Clips as scene scripts:
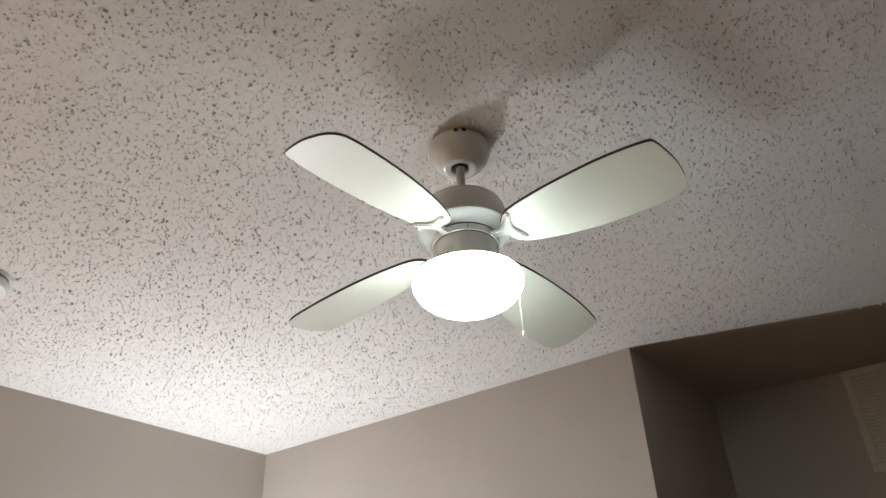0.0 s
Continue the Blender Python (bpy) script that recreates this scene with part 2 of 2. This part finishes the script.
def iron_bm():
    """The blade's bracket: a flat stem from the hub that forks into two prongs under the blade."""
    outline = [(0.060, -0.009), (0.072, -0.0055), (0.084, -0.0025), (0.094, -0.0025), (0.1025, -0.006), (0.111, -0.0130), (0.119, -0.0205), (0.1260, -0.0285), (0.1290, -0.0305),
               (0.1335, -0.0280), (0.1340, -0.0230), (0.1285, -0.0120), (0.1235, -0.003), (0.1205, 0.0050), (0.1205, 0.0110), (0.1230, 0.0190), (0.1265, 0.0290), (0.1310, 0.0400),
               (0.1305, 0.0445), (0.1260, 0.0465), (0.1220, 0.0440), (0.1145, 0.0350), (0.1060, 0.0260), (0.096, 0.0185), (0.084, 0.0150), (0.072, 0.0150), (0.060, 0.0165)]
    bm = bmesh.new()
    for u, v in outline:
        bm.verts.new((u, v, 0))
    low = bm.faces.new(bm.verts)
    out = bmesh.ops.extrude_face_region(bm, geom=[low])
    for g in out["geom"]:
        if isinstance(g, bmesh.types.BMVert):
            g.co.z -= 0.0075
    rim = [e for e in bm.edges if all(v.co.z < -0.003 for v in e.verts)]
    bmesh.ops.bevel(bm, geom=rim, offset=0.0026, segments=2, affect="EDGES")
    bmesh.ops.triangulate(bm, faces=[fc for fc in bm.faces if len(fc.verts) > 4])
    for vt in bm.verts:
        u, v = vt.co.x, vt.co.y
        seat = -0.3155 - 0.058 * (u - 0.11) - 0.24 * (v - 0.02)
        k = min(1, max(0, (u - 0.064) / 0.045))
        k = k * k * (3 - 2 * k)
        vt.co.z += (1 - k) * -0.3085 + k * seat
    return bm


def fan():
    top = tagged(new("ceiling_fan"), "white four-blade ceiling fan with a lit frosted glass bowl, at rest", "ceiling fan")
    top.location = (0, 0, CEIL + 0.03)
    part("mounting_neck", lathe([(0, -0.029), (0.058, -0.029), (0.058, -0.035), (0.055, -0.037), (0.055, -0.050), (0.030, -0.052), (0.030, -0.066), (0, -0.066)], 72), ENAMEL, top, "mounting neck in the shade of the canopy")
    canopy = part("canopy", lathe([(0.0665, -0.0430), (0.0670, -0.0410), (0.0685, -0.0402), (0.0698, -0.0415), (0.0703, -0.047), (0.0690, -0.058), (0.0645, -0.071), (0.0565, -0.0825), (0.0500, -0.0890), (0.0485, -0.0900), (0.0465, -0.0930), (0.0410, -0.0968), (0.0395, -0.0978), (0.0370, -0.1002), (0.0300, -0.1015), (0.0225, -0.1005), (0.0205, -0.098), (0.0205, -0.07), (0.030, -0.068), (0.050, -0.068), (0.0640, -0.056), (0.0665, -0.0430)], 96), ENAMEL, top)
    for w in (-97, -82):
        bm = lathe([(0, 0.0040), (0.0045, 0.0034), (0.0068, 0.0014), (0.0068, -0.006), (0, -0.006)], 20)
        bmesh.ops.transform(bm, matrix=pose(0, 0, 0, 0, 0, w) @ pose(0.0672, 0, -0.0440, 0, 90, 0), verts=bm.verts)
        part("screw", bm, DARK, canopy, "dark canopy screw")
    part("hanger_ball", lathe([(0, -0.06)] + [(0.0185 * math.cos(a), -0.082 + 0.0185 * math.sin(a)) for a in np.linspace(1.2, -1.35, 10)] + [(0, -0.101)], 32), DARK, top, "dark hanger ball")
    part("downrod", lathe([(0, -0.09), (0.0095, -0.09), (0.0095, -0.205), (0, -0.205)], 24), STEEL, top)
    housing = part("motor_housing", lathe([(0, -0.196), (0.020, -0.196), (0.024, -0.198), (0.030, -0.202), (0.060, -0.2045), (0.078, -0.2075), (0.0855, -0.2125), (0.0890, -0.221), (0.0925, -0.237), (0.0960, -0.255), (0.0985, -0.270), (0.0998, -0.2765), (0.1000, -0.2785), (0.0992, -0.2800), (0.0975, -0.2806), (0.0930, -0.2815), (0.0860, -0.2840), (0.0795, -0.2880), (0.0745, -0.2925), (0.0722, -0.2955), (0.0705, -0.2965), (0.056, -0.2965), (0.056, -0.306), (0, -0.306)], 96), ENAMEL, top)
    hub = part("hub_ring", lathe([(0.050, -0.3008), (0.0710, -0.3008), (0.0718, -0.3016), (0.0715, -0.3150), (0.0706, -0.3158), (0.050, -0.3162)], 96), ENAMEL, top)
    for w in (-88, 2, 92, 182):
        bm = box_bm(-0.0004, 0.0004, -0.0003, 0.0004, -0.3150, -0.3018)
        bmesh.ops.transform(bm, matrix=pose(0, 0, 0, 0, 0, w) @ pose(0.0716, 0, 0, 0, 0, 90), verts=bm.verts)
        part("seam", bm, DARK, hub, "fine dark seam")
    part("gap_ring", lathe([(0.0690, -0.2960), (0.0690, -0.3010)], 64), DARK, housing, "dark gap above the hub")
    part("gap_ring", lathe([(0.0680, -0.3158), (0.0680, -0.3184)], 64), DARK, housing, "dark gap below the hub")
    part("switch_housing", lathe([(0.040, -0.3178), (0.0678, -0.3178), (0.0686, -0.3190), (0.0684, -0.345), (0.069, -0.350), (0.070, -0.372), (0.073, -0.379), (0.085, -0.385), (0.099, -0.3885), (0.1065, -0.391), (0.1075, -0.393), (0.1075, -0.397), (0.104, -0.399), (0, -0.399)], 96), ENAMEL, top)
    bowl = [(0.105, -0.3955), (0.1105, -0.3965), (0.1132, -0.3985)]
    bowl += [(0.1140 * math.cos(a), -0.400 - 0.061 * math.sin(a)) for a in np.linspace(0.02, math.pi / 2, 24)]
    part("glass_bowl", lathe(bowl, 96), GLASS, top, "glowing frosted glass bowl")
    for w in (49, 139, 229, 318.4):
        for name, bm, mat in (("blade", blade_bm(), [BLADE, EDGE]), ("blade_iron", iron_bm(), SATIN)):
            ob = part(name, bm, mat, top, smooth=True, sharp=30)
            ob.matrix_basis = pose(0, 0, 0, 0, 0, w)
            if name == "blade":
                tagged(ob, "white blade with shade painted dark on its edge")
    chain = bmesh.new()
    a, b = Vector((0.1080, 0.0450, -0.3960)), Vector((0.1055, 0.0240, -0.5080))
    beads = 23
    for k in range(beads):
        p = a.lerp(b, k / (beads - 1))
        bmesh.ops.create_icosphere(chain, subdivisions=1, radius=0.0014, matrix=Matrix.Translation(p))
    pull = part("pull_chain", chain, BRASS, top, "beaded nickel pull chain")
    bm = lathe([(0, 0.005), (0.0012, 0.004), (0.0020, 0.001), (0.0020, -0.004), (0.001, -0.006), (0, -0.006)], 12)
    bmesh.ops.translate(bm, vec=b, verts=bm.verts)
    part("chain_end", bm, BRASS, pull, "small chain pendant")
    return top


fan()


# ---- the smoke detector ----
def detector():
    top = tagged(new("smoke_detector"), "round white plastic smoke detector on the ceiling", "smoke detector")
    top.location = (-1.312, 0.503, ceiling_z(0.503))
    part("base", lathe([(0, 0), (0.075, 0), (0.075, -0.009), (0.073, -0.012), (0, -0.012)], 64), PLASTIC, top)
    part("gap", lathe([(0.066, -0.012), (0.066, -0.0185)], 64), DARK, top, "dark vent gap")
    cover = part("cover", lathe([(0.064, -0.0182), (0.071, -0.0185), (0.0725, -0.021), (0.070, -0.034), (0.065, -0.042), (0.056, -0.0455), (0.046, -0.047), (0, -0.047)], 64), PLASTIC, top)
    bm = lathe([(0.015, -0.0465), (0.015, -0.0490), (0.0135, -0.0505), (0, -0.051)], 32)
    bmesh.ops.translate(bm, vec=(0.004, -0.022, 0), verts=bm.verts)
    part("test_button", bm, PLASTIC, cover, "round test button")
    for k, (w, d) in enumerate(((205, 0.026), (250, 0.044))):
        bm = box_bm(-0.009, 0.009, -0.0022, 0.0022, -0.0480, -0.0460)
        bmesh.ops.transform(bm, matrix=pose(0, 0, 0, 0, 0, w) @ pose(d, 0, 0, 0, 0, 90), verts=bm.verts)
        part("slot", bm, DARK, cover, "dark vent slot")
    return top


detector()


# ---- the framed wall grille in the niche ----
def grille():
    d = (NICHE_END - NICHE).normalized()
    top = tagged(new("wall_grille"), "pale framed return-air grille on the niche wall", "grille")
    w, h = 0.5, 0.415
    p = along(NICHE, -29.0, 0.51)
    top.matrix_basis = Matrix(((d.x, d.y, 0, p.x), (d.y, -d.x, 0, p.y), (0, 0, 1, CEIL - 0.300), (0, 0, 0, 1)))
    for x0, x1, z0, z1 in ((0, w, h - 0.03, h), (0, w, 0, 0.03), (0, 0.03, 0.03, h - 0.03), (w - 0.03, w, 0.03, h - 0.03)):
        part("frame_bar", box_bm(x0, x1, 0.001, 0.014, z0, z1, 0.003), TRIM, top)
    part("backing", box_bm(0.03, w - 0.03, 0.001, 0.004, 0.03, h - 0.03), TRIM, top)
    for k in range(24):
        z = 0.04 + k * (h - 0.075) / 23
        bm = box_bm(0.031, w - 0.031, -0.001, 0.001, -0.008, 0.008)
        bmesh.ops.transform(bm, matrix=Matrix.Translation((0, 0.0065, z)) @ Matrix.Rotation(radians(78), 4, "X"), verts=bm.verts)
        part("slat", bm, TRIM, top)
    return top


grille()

--

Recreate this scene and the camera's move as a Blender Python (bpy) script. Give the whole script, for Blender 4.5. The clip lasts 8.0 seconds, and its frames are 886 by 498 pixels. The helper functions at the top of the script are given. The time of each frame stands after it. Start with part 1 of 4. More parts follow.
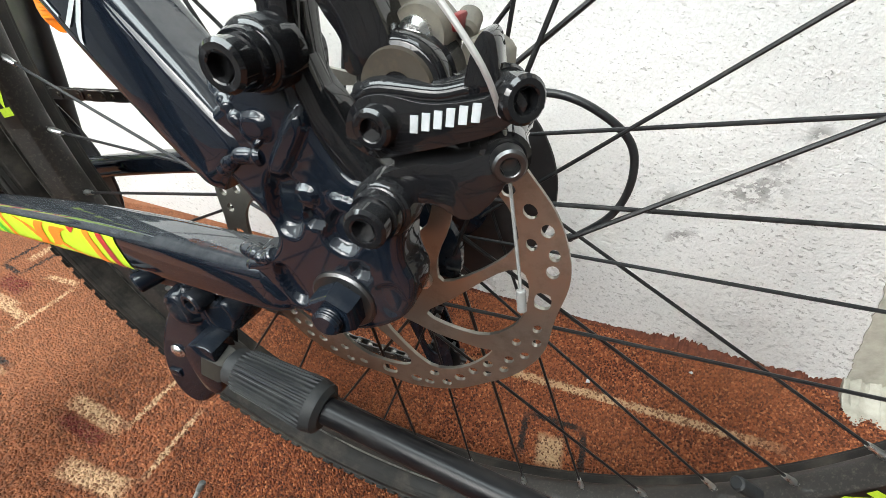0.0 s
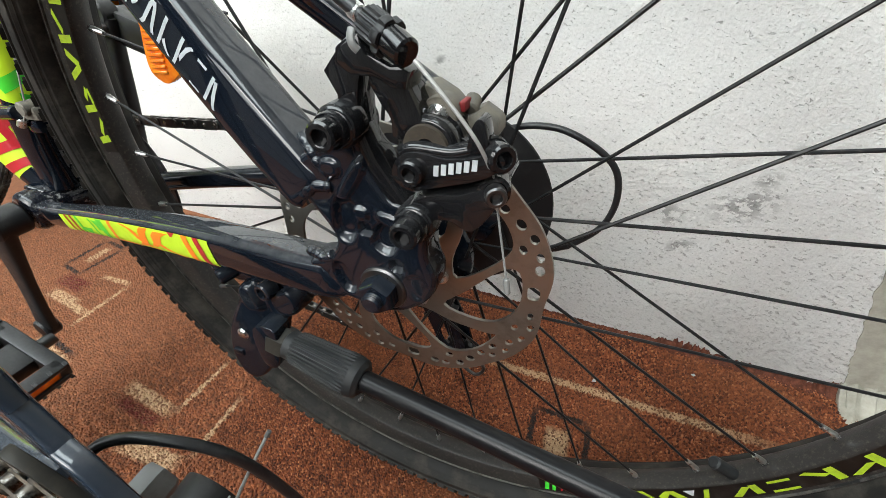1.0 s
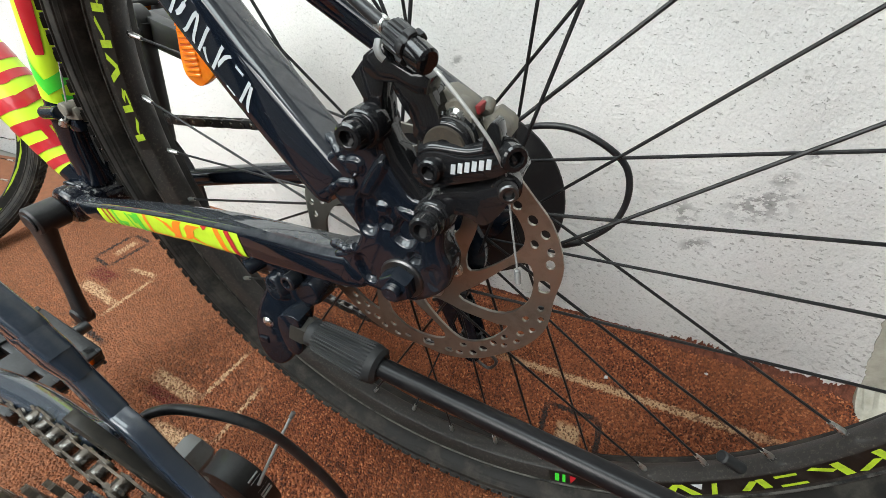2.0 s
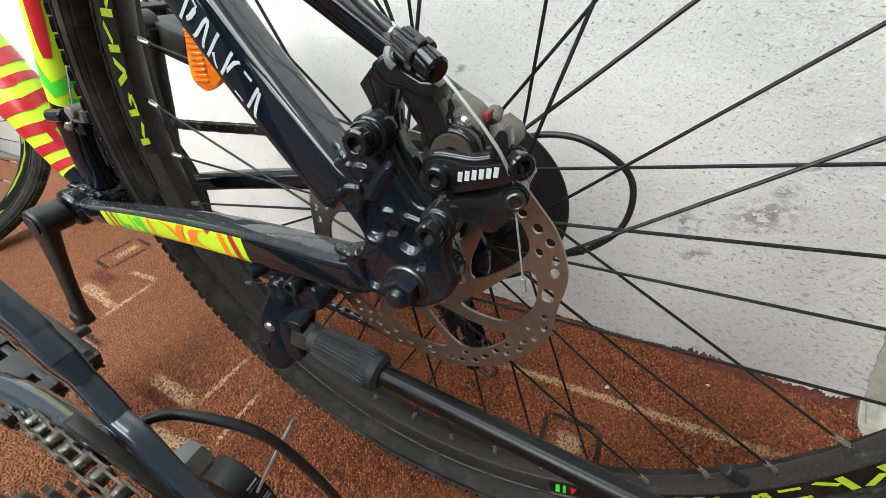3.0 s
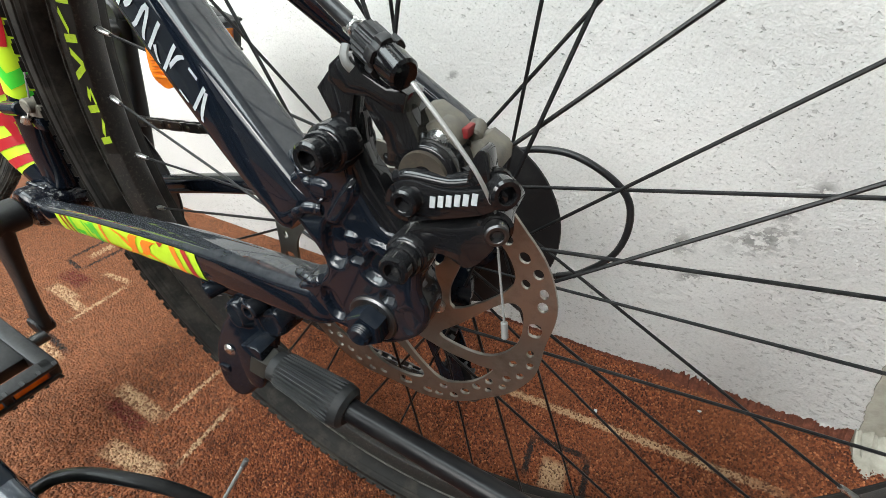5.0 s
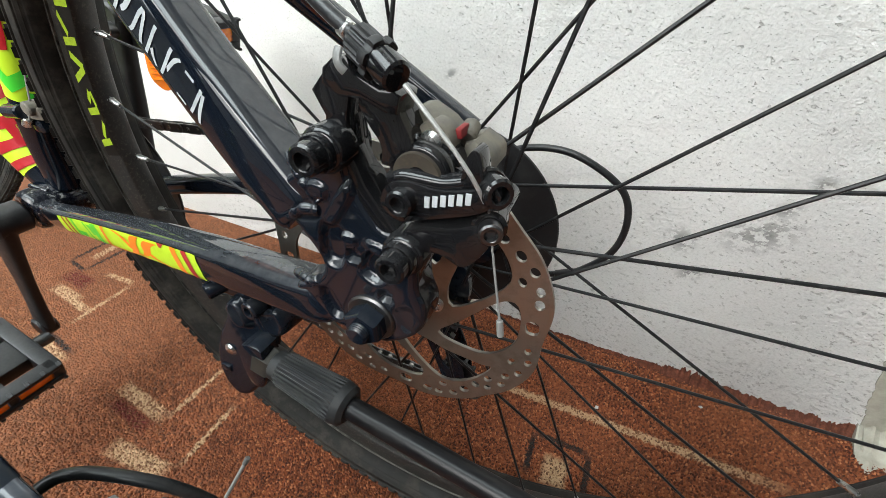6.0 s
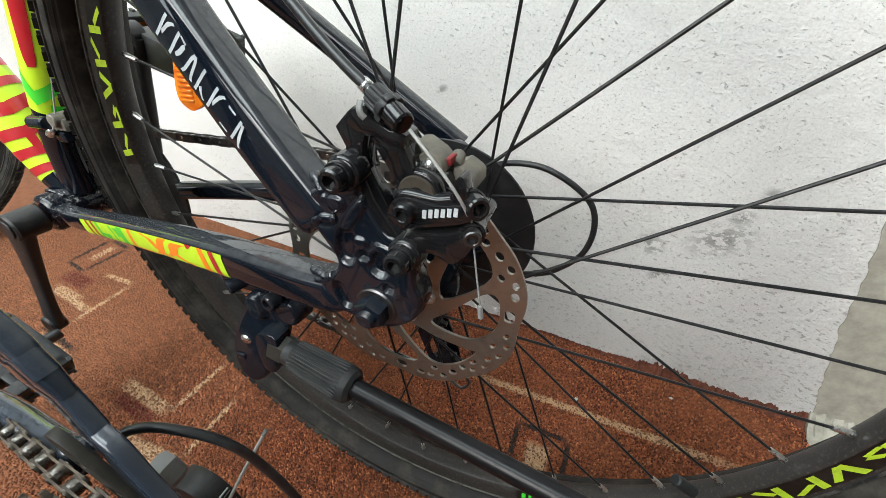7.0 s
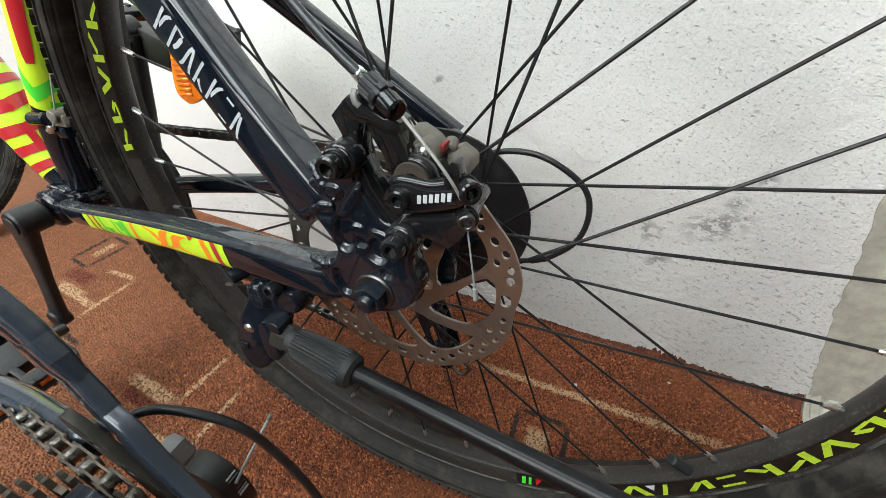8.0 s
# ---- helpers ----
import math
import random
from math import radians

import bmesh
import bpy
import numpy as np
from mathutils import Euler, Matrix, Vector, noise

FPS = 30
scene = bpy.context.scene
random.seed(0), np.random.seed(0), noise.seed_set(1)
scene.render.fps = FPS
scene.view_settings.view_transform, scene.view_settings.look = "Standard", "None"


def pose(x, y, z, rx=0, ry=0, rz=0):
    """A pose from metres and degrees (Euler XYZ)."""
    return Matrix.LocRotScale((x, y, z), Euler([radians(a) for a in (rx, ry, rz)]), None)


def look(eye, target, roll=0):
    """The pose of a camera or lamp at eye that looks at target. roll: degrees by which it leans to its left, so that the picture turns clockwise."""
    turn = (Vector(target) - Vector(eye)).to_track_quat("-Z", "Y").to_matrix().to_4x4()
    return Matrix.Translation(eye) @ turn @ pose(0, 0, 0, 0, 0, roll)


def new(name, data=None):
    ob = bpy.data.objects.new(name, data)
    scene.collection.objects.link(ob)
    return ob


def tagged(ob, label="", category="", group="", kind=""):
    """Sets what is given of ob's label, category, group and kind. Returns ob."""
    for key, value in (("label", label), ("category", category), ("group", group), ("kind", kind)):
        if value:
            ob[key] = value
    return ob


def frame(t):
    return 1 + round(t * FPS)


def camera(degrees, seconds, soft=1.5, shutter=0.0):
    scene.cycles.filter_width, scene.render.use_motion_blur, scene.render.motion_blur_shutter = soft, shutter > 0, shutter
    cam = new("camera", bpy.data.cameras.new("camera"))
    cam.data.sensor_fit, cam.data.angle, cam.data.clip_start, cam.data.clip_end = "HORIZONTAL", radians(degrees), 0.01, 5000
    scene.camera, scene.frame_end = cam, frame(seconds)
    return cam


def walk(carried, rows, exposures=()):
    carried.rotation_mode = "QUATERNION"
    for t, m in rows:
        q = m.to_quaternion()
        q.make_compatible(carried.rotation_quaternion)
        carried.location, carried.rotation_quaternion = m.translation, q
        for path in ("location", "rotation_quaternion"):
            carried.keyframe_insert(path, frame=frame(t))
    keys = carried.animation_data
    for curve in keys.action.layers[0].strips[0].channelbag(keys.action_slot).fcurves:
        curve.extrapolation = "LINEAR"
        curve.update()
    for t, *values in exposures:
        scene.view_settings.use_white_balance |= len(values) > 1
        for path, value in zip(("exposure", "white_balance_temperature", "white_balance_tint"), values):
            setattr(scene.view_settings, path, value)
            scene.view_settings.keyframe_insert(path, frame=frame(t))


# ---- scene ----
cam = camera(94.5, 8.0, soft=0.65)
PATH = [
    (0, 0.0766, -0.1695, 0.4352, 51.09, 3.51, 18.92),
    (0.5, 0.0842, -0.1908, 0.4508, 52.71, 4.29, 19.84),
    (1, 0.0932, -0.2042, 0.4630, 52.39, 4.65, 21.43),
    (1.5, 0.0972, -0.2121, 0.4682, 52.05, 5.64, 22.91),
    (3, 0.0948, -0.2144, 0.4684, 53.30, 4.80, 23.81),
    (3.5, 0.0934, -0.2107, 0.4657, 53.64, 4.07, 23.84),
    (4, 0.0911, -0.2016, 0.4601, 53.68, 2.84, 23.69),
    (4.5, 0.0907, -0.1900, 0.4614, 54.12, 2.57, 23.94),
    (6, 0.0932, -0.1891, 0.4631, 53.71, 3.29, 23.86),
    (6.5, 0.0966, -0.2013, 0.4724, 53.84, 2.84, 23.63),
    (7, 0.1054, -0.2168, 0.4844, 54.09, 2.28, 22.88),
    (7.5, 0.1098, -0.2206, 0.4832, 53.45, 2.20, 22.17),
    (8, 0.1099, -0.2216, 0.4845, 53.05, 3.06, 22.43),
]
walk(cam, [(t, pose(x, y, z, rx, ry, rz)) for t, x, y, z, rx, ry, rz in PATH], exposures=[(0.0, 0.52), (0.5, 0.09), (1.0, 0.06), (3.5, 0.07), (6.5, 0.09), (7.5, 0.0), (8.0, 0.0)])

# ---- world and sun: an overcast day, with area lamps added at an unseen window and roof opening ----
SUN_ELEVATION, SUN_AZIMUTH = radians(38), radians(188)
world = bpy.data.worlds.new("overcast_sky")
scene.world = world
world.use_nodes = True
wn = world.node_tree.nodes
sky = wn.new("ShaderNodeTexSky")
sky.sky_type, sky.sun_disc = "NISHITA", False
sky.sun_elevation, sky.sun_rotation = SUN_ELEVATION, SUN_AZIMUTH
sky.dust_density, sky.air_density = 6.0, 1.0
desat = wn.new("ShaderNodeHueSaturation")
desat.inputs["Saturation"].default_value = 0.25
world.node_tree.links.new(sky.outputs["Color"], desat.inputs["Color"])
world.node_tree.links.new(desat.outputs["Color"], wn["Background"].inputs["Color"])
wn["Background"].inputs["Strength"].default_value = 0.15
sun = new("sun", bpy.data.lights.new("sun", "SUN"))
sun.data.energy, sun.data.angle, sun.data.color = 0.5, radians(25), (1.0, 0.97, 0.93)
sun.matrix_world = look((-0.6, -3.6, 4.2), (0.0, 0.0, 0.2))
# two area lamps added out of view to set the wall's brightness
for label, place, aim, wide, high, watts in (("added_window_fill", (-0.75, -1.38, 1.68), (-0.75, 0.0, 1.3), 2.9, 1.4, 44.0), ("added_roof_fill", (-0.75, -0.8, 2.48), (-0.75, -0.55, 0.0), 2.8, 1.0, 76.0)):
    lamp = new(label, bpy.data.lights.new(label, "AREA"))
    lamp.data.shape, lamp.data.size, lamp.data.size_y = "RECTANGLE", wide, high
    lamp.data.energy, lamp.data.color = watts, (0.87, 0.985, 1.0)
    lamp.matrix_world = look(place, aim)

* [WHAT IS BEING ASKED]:
Your task is to print the lines from the one containing "scene.view_settings.use_white_balance |= len(values)" through the one containing "walk(cam, [(t, pose(x, y, z, rx, ry, rz))", exactly and with nothing added.

* [FULL SOLUTION]:
        scene.view_settings.use_white_balance |= len(values) > 1
        for path, value in zip(("exposure", "white_balance_temperature", "white_balance_tint"), values):
            setattr(scene.view_settings, path, value)
            scene.view_settings.keyframe_insert(path, frame=frame(t))


# ---- scene ----
cam = camera(94.5, 8.0, soft=0.65)
PATH = [
    (0, 0.0766, -0.1695, 0.4352, 51.09, 3.51, 18.92),
    (0.5, 0.0842, -0.1908, 0.4508, 52.71, 4.29, 19.84),
    (1, 0.0932, -0.2042, 0.4630, 52.39, 4.65, 21.43),
    (1.5, 0.0972, -0.2121, 0.4682, 52.05, 5.64, 22.91),
    (3, 0.0948, -0.2144, 0.4684, 53.30, 4.80, 23.81),
    (3.5, 0.0934, -0.2107, 0.4657, 53.64, 4.07, 23.84),
    (4, 0.0911, -0.2016, 0.4601, 53.68, 2.84, 23.69),
    (4.5, 0.0907, -0.1900, 0.4614, 54.12, 2.57, 23.94),
    (6, 0.0932, -0.1891, 0.4631, 53.71, 3.29, 23.86),
    (6.5, 0.0966, -0.2013, 0.4724, 53.84, 2.84, 23.63),
    (7, 0.1054, -0.2168, 0.4844, 54.09, 2.28, 22.88),
    (7.5, 0.1098, -0.2206, 0.4832, 53.45, 2.20, 22.17),
    (8, 0.1099, -0.2216, 0.4845, 53.05, 3.06, 22.43),
]
walk(cam, [(t, pose(x, y, z, rx, ry, rz)) for t, x, y, z, rx, ry, rz in PATH], exposures=[(0.0, 0.52), (0.5, 0.09), (1.0, 0.06), (3.5, 0.07), (6.5, 0.09), (7.5, 0.0), (8.0, 0.0)])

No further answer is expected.